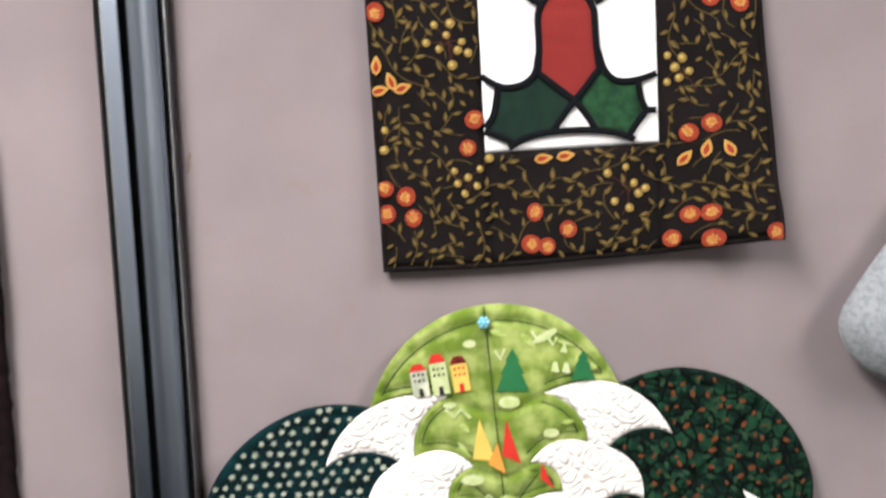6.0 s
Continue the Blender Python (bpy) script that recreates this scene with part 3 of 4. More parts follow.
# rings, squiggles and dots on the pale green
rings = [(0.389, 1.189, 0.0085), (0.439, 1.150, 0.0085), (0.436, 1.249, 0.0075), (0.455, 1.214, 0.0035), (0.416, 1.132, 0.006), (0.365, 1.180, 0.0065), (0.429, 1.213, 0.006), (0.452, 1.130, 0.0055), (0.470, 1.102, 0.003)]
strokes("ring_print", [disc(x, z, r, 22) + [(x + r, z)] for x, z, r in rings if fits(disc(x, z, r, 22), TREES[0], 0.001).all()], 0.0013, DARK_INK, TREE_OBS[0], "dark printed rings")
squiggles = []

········

AIM OF THE TASK = Copy out the whole listing exactly, and don't carry over any pictures.

RESULT FOR THIS EXERCISE =
6.0 s
Continue the Blender Python (bpy) script that recreates this scene with part 3 of 4. More parts follow.
# rings, squiggles and dots on the pale green
rings = [(0.389, 1.189, 0.0085), (0.439, 1.150, 0.0085), (0.436, 1.249, 0.0075), (0.455, 1.214, 0.0035), (0.416, 1.132, 0.006), (0.365, 1.180, 0.0065), (0.429, 1.213, 0.006), (0.452, 1.130, 0.0055), (0.470, 1.102, 0.003)]
strokes("ring_print", [disc(x, z, r, 22) + [(x + r, z)] for x, z, r in rings if fits(disc(x, z, r, 22), TREES[0], 0.001).all()], 0.0013, DARK_INK, TREE_OBS[0], "dark printed rings")
squiggles = []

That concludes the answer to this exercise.